WHAT IS REQUIRED: Reproduce the listing word for word, leaving every picture behind.

──────── INFORMATION PROVIDED ────────

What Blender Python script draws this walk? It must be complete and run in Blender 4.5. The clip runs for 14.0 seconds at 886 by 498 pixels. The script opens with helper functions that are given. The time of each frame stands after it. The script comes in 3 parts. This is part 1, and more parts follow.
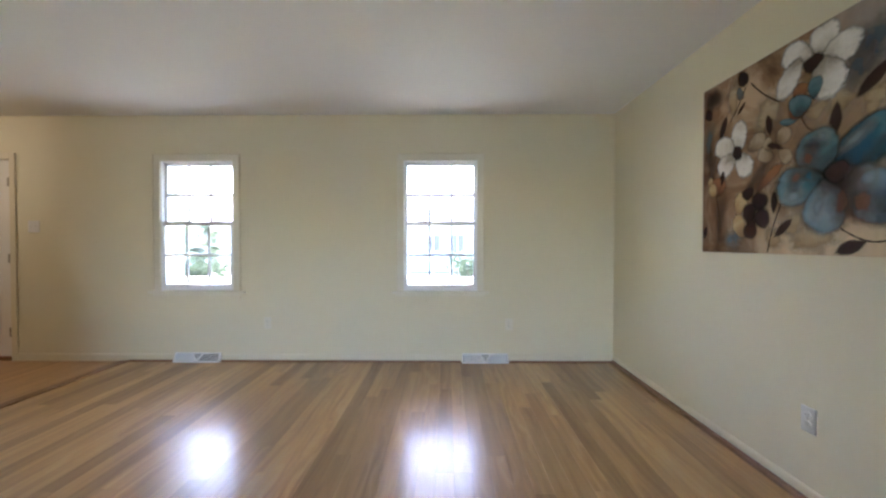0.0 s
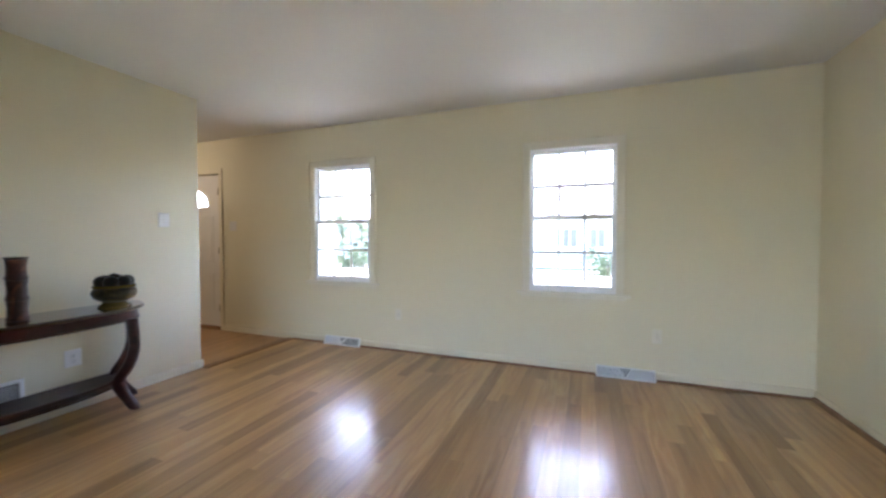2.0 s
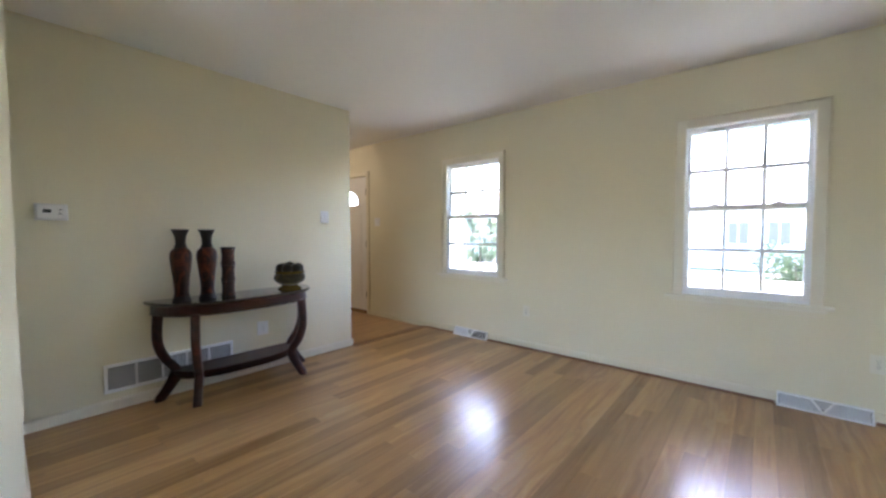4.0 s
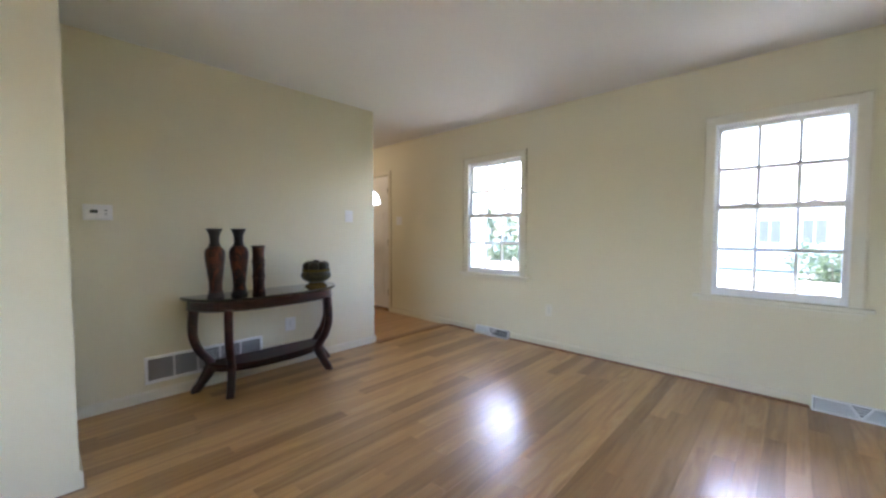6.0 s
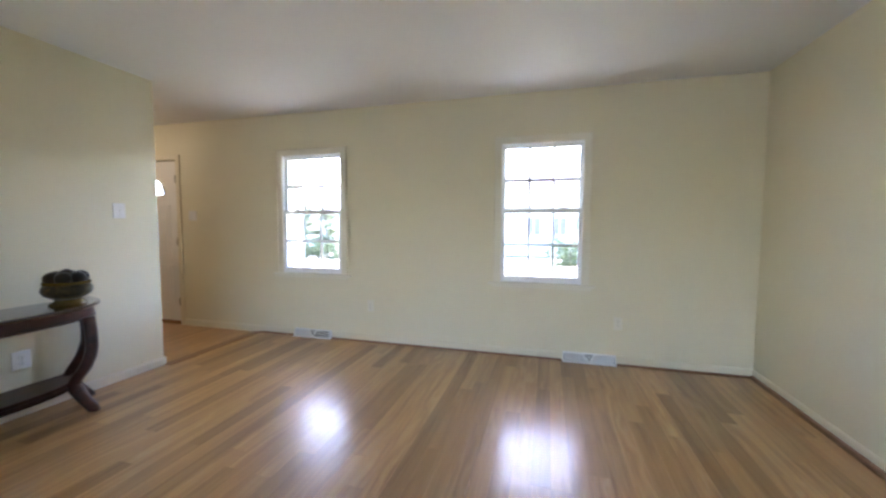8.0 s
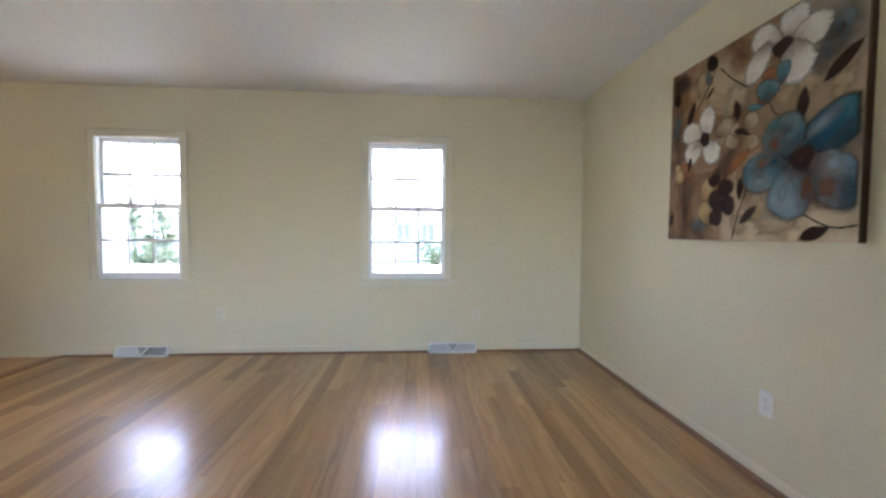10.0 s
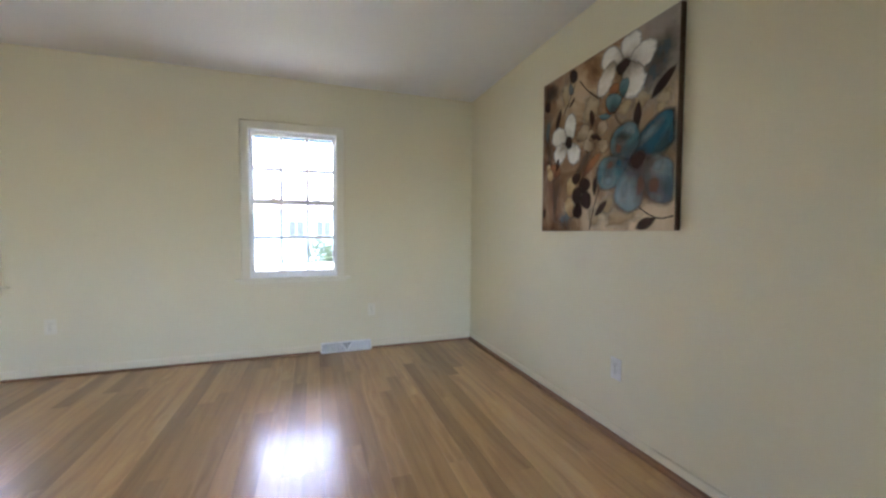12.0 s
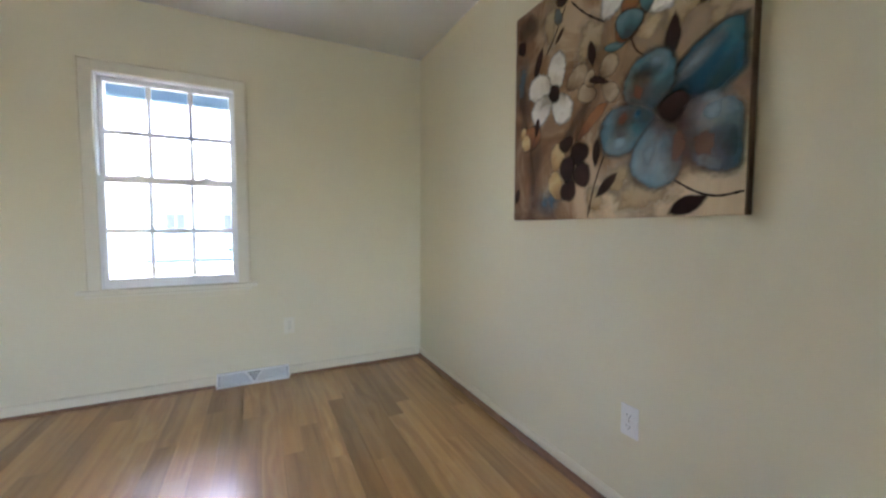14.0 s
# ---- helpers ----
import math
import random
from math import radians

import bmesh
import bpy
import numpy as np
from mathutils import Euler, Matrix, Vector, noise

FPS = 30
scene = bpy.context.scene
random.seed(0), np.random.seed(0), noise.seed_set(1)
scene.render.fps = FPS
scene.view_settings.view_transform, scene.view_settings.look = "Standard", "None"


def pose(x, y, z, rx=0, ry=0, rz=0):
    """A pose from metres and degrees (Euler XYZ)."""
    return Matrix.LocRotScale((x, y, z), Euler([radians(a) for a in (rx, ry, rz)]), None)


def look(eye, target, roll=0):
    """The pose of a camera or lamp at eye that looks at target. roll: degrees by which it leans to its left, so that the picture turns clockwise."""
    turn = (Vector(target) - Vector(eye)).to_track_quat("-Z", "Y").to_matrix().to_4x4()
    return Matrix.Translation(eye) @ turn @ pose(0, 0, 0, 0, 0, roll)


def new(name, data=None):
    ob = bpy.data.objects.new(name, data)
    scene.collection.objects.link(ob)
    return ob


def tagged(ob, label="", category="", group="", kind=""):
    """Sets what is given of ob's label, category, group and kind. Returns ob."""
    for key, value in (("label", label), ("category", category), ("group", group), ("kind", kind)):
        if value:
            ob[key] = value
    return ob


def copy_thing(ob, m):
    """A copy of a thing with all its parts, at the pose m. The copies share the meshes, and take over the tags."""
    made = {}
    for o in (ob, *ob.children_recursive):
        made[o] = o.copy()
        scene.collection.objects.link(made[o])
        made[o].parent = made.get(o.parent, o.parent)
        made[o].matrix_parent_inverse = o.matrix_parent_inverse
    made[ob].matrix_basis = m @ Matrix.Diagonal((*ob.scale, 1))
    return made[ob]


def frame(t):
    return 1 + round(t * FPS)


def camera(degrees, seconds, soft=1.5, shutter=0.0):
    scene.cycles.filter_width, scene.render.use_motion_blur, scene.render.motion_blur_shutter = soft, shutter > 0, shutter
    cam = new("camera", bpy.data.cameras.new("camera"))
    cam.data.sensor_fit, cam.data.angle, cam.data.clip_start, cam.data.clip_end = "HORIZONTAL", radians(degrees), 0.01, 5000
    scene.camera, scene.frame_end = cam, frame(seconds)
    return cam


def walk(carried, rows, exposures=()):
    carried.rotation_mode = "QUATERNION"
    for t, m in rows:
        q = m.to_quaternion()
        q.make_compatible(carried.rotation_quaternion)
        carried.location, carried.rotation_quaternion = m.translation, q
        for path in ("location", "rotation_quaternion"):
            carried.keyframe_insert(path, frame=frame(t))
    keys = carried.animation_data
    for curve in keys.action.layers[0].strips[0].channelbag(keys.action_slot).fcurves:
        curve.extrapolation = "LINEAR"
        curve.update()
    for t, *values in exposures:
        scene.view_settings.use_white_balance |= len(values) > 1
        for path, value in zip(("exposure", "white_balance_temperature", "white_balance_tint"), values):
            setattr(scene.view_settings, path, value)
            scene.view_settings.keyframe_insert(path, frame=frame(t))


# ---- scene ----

────────

RESULT BELOW:
What Blender Python script draws this walk? It must be complete and run in Blender 4.5. The clip runs for 14.0 seconds at 886 by 498 pixels. The script opens with helper functions that are given. The time of each frame stands after it. The script comes in 3 parts. This is part 1, and more parts follow.
0.0 s
2.0 s
4.0 s
6.0 s
8.0 s
10.0 s
12.0 s
14.0 s
# ---- helpers ----
import math
import random
from math import radians

import bmesh
import bpy
import numpy as np
from mathutils import Euler, Matrix, Vector, noise

FPS = 30
scene = bpy.context.scene
random.seed(0), np.random.seed(0), noise.seed_set(1)
scene.render.fps = FPS
scene.view_settings.view_transform, scene.view_settings.look = "Standard", "None"


def pose(x, y, z, rx=0, ry=0, rz=0):
    """A pose from metres and degrees (Euler XYZ)."""
    return Matrix.LocRotScale((x, y, z), Euler([radians(a) for a in (rx, ry, rz)]), None)


def look(eye, target, roll=0):
    """The pose of a camera or lamp at eye that looks at target. roll: degrees by which it leans to its left, so that the picture turns clockwise."""
    turn = (Vector(target) - Vector(eye)).to_track_quat("-Z", "Y").to_matrix().to_4x4()
    return Matrix.Translation(eye) @ turn @ pose(0, 0, 0, 0, 0, roll)


def new(name, data=None):
    ob = bpy.data.objects.new(name, data)
    scene.collection.objects.link(ob)
    return ob


def tagged(ob, label="", category="", group="", kind=""):
    """Sets what is given of ob's label, category, group and kind. Returns ob."""
    for key, value in (("label", label), ("category", category), ("group", group), ("kind", kind)):
        if value:
            ob[key] = value
    return ob


def copy_thing(ob, m):
    """A copy of a thing with all its parts, at the pose m. The copies share the meshes, and take over the tags."""
    made = {}
    for o in (ob, *ob.children_recursive):
        made[o] = o.copy()
        scene.collection.objects.link(made[o])
        made[o].parent = made.get(o.parent, o.parent)
        made[o].matrix_parent_inverse = o.matrix_parent_inverse
    made[ob].matrix_basis = m @ Matrix.Diagonal((*ob.scale, 1))
    return made[ob]


def frame(t):
    return 1 + round(t * FPS)


def camera(degrees, seconds, soft=1.5, shutter=0.0):
    scene.cycles.filter_width, scene.render.use_motion_blur, scene.render.motion_blur_shutter = soft, shutter > 0, shutter
    cam = new("camera", bpy.data.cameras.new("camera"))
    cam.data.sensor_fit, cam.data.angle, cam.data.clip_start, cam.data.clip_end = "HORIZONTAL", radians(degrees), 0.01, 5000
    scene.camera, scene.frame_end = cam, frame(seconds)
    return cam


def walk(carried, rows, exposures=()):
    carried.rotation_mode = "QUATERNION"
    for t, m in rows:
        q = m.to_quaternion()
        q.make_compatible(carried.rotation_quaternion)
        carried.location, carried.rotation_quaternion = m.translation, q
        for path in ("location", "rotation_quaternion"):
            carried.keyframe_insert(path, frame=frame(t))
    keys = carried.animation_data
    for curve in keys.action.layers[0].strips[0].channelbag(keys.action_slot).fcurves:
        curve.extrapolation = "LINEAR"
        curve.update()
    for t, *values in exposures:
        scene.view_settings.use_white_balance |= len(values) > 1
        for path, value in zip(("exposure", "white_balance_temperature", "white_balance_tint"), values):
            setattr(scene.view_settings, path, value)
            scene.view_settings.keyframe_insert(path, frame=frame(t))


# ---- scene ----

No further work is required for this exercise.